Hybrid court is in session every Friday afternoon, with new clients appearing weekly for at least 30 days, and typically every other week for the next six months, then every four weeks for a minimum of five months and every eight weeks for six months.

Supervision by other members of the team also decreases in frequency for clients who behave.

Team members include representatives of Macon County Probation and Court Services, with probation officer Marlane Miles handling drug cases and officer Jaime West handling alcohol cases and Specialty Courts Administrator Ralf Pansch overseeing the county’s hybrid and mental health courts.

Other players are Little, Assistant Public Defender Andrew Wessler, the Macon County sheriff’s and state’s attorney’s offices, and Heritage Behavioral Health.

Supported by a three-year, $300,000 drug court grant from the U.S. Department of Justice, along with DUI court funds from the Illinois Department of Transportation, hybrid court started up in 2011, which was four years after the Macon County Board cut a previous drug court from its budget, and will transition Oct. 1 to lesser levels of grant funding.

The state grant is dropping to $40,000. The federal government, meanwhile, awarded a two-year, $200,000 enhancement grant covering services the previous grant did not pay for.

“We’ve had people who could have benefited from dental work or needed more than an emergency homeless shelter until they could save up enough money to get out on their own,” said probation supervisor Melanie Daly.

Probation director Pat Berter said he’s trying to make up the difference by applying for $60,000 from the Administrative Office of the Illinois Courts and that Macon County has helped pay for hybrid court from the start, primarily by covering treatment costs.

Macken said that burden is shifting to Medicaid under the Affordable Care Act, so the financial foundation for the court likely will hold for now.

“There’s been no recidivism among the 12 people who graduated this spring, so it really seems to be working,” he added.

As of mid-August, hybrid court had accepted 61 drug addicts, 25 of whom have been discharged unsuccessfully, and 34 alcoholics, five of whom flunked out.

A 52-year-old Decatur man charged with aggravated DUI spoke Aug. 15 in court at the judge’s invitation about how the program has helped him keep from drinking since he was accepted 11 months ago.

“I drank for 38 years and still have the desire,” he said. “When you first quit, you’re on what they call ‘the cloud.’ Sooner or later, you’re going to come down off that cloud, and that’s when you really need a sponsor and utilize the meetings.”

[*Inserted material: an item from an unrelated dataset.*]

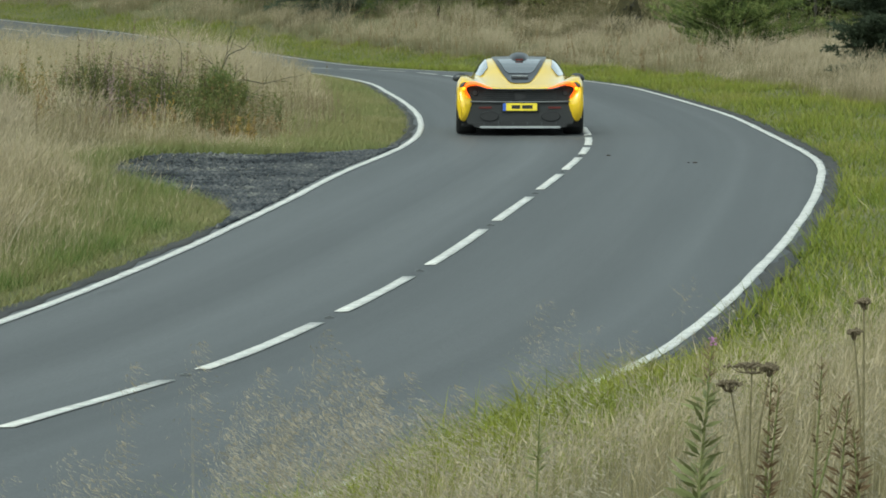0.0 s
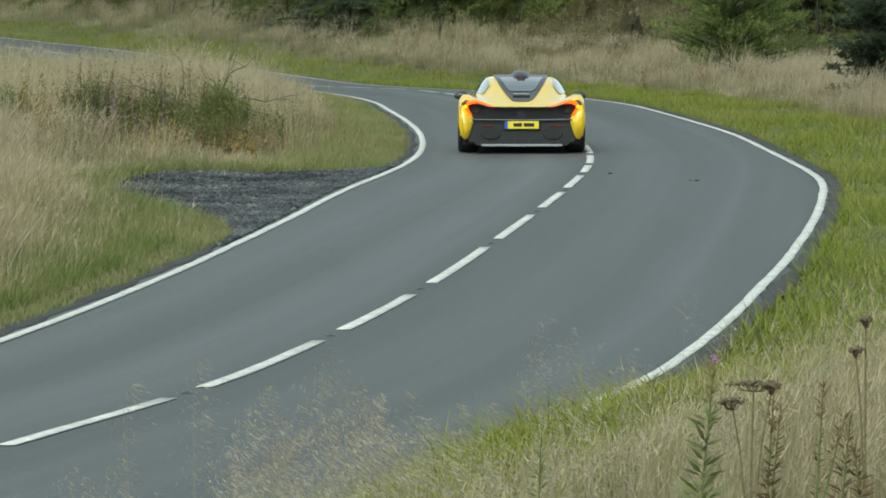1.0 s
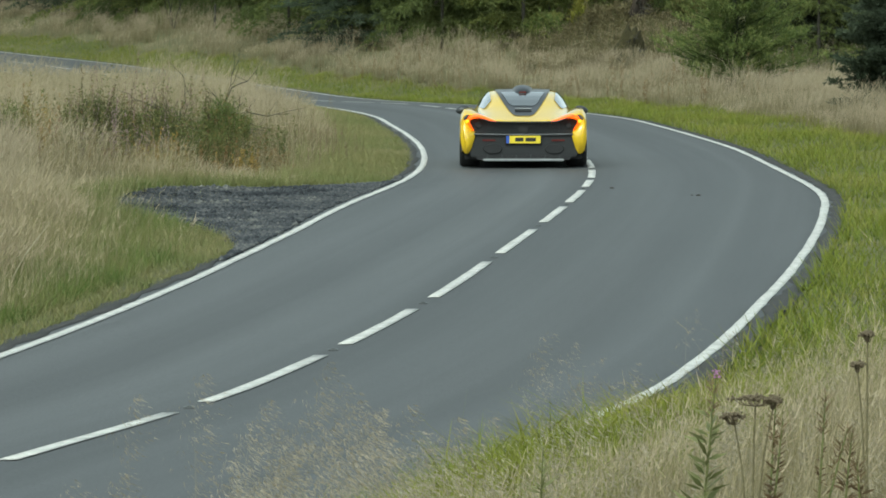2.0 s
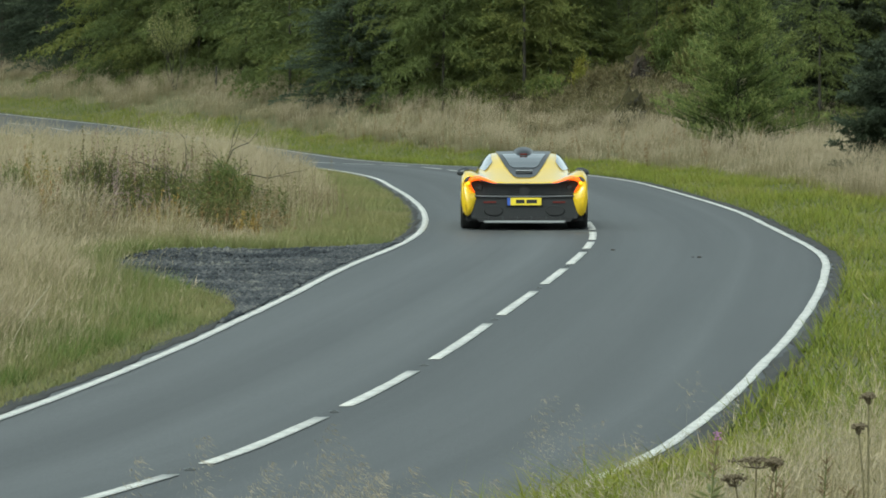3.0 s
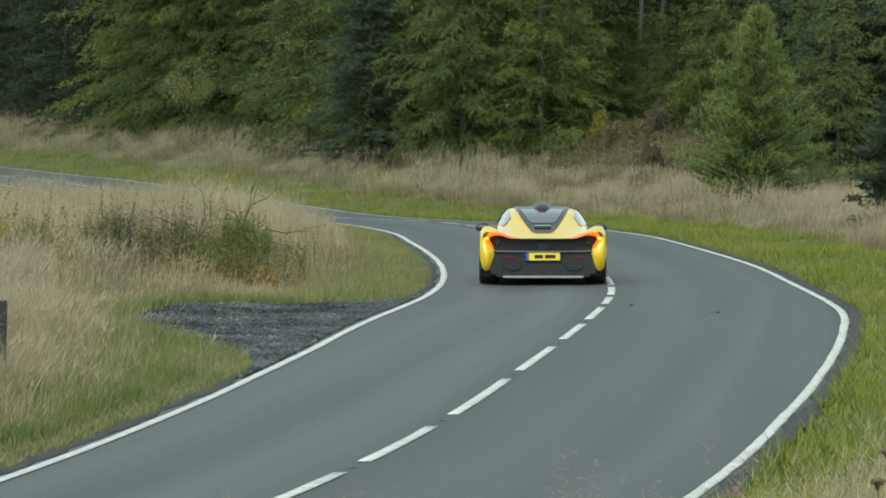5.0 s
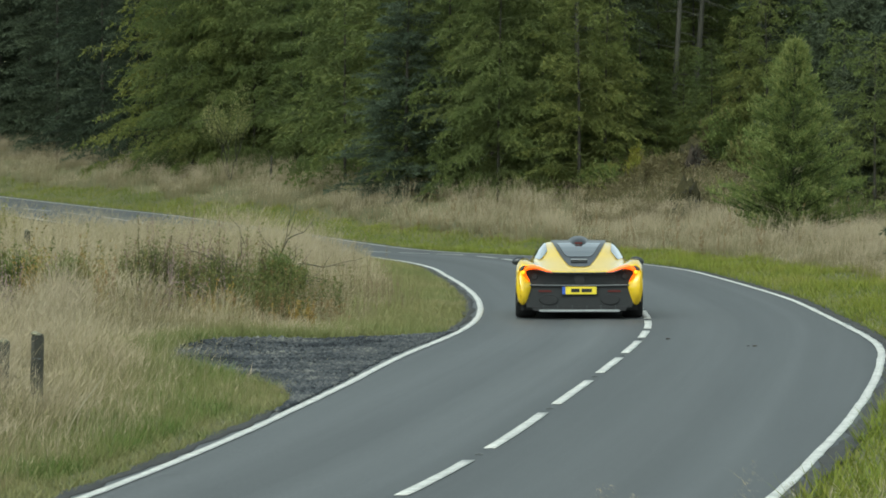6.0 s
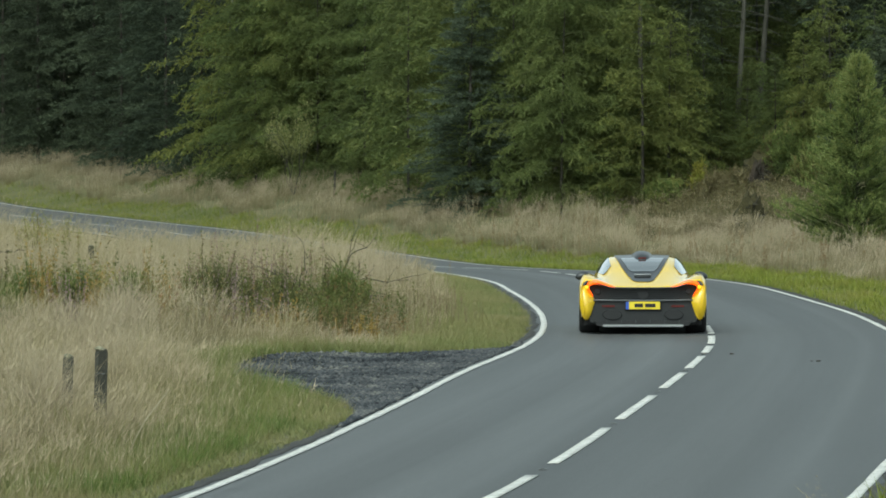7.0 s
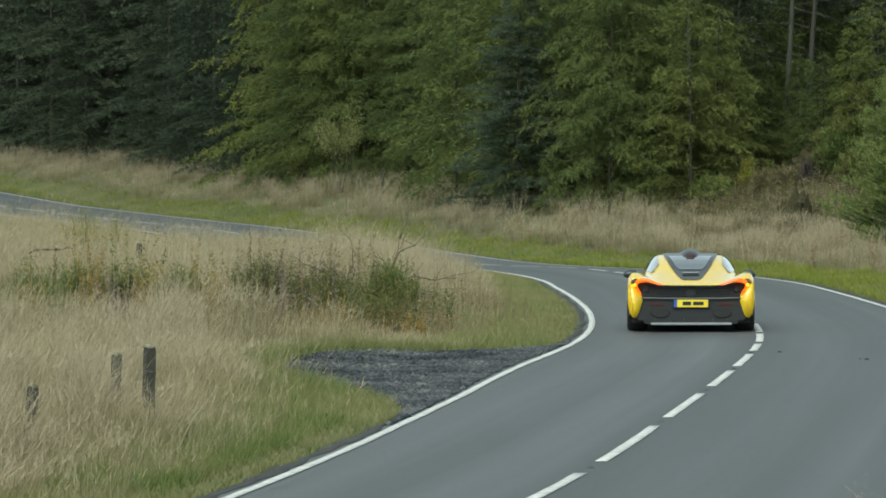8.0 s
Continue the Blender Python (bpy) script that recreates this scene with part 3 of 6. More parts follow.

Minutes earlier, another DUI defendant, 43-year-old Elliott Murphy of Decatur, was promoted to the final phase of the program and told he did not have to return to hybrid court until Oct. 10.

“I’m an alcoholic, and I believe the man upstairs helped me get into this program,” he said after court. “It’s saved my life because I didn’t know how stop doing what I was doing.”

Murphy echoed the sentiments of Hirtman, who was caught with crack cocaine last year and charged with possession in addition to aggravated DUI. “My faith is stronger than the will I have to use,” Hirtman said.

Heinkel’s President Miles Wright said he’s glad he hired Hirtman this spring.

“You can count on Bill to be here and do the work, and he’s observant about other things that need to happen in the plant,” Wright said. “He’s been a good employee.”

Hirtman said hybrid court helped him get there.

“I wasn’t sure it would work for me, but my wife stuck by me through it. I thank God for her and for all the people who believed in me before I believed in myself.”